L’autorégulation et la capacité à générer sa propre éthique - modérateurs internes annoncés par les promoteurs et partisans de ce nouveau règne - n’ont pas été au rendez-vous. Ce ne sont pas les initiatives ni les « labels » qui manquent (responsabilité sociale d’entreprise, commerce équitable, économie sociale et solidaire …), mais ils ne pèsent pas lourd dans un système où la recherche du profit à court terme a fini par banaliser les petites combines et les grands scandales, financiers, sanitaires ou environnementaux. (...)

aujourd’hui, l’Etat, qui n’avait déjà plus le contrôle de la politique monétaire, a perdu sa liberté de manœuvre budgétaire en raison de la dégradation des finances publiques et s’est placé en situation de dépendance à l’égard des marchés financiers.

Que l’on veuille faire maigrir l’Etat (administrations centrales et collectivités territoriales) là où il fait de la mauvaise graisse, fort bien. Mais ne jetons pas le bébé avec l’eau du bain. Pour agir sur le modèle de société, pour réguler l’économie, nous avons besoin d’un Etat en capacité d’intervenir et donc en capacité budgétaire.
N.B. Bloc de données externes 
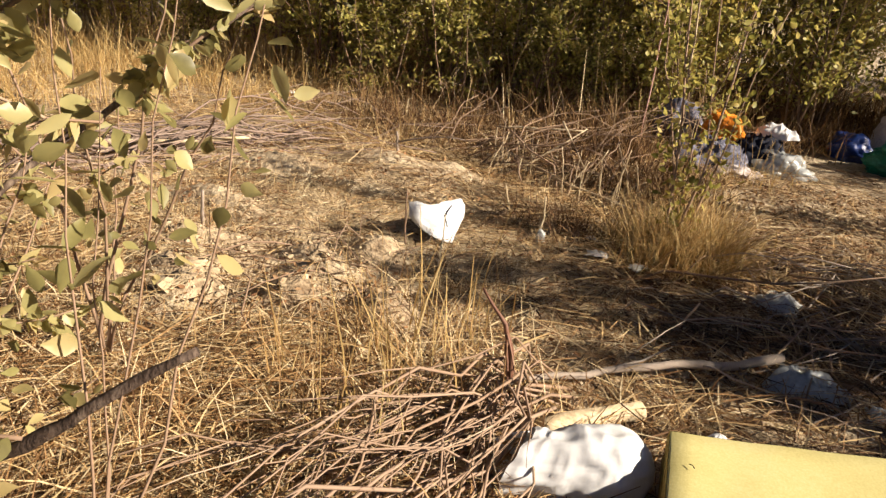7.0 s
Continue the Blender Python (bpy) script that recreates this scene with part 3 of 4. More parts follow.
# ---------------------------------------------------------------- shrubs and trees
def grow_shrub(name, label, leaf, seed, height, stems, twigs, per_twig, leaf_len, leaf_wide, spread=0.5, bark=TWIG, r0=0.012, low=0.15, bare=0.0):
    """A shrub of many thin stems from one stool, with side twigs and small leaves all over them."""
    global RNG
    keep_rng, RNG = RNG, np.random.default_rng(seed)
    ob = thing(name, label, "shrub")
    wood, base, way = Soup(), [], []
    for k in range(stems):
        a = RNG.uniform(0, 2 * np.pi)
        out = RNG.uniform(0.1, 1.0) * spread * height * 0.5
        h = height * RNG.uniform(0.7, 1.05)
        foot = np.array([RNG.normal(0, 0.09 + 0.10 * spread), RNG.normal(0, 0.09 + 0.10 * spread), -0.03])
        line = crooked(foot, foot + np.array([out * math.cos(a), out * math.sin(a), h]), 9, 0.05)
        line[:, :2] = line[:, :2] + ((np.linspace(0, 1, 9) ** 2 - np.linspace(0, 1, 9))[:, None]) * 0.3 * out * np.array([math.cos(a), math.sin(a)])
        short = line[::2]
        tube(wood, short, r0 * RNG.uniform(0.7, 1.2), r0 * 0.25, 4)
        for w in range(twigs):
            f = RNG.uniform(low, 1.0)
            i = min(7, int(f * 8))
            p = line[i] + (line[i + 1] - line[i]) * (f * 8 - i)
            b = RNG.uniform(0, 2 * np.pi)
            ln = height * RNG.uniform(0.10, 0.26) * (1.15 - 0.6 * f)
            tw = crooked(p, p + ln * np.array([math.cos(b), math.sin(b), RNG.uniform(0.2, 1.1)]), 4, 0.08)
            tube(wood, tw[::3], r0 * 0.32, r0 * 0.12, 3)
            if RNG.uniform() < bare:
                continue
            u = RNG.uniform(0.1, 1.05, per_twig)
            q = tw[0] + (tw[-1] - tw[0]) * u[:, None] + RNG.normal(0, 0.018 + 0.010 * height, (per_twig, 3))
            base.append(q)
            way.append(unit(tw[-1] - tw[0]) * 0.6 + RNG.normal(0, 0.7, (per_twig, 3)) + np.array([0, 0, -0.1]))
    part("trunk", wood, bark, ob)
    crown = Soup()
    base, way = np.concatenate(base), np.concatenate(way)
    leaves(crown, base, way, RNG.uniform(0.6, 1.2, len(base)) * leaf_len, RNG.uniform(0.6, 1.2, len(base)) * leaf_wide, simple=True)
    part("crown", crown, leaf, ob)
    RNG = keep_rng
    return ob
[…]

Le libre jeu des intérêts privés ne conduit pas à un optimum social. L’Etat a un rôle régulateur et planificateur à jouer. Il ne peut l’assumer que s’il dispose de ces degrés de liberté budgétaire. Pour autant, on ne peut évidemment pas s’installer dans le déficit chronique et la dette abyssale.

On ne pourra sortir de ce tissu de contraintes qu’en prenant des dispositions à la hauteur des difficultés du moment :
 revenir sur le principe d’indépendance de la banque centrale ;
 financer la nouvelle dette publique au meilleur taux auprès de la banque centrale et des ménages (selon l’INSEE, le taux d’épargne des ménages français, à 17 % du revenu en moyenne, n’a jamais été aussi élevé, étant précisé que 40 % des ménages n’ont pas la possibilité d’épargner) ;
 refinancer une part à définir de la « vieille » dette par une ligne de crédit à taux zéro, remboursable en cas de retour à meilleure fortune (excédents budgétaires) ;
 promouvoir un secteur bancaire public apte à relayer efficacement et loyalement les mesures de politique monétaire ;
 remettre en cause l’ouverture inconditionnelle des frontières européennes aux mouvements de marchandises et de capitaux ;
 comprendre enfin qu’un renforcement de l’Union européenne serait aussi une source d’efficacité budgétaire, grâce à la mutualisation des dépenses dans de nombreux domaines : défense, diplomatie, recherche et innovation, grands programmes d’infrastructure (énergie, transports et communications).

Détricoter l’écheveau ultralibéral que l’on a laissé se développer ne se fera évidemment pas sans difficultés, mais la fuite en avant en annonce aussi beaucoup, et de bien pires. Tant qu’à rencontrer des difficultés, autant que ce soit en poursuivant des objectifs que l’on a choisis plutôt qu’en se laissant porter par un flot dont on ne maîtrise pas le cours.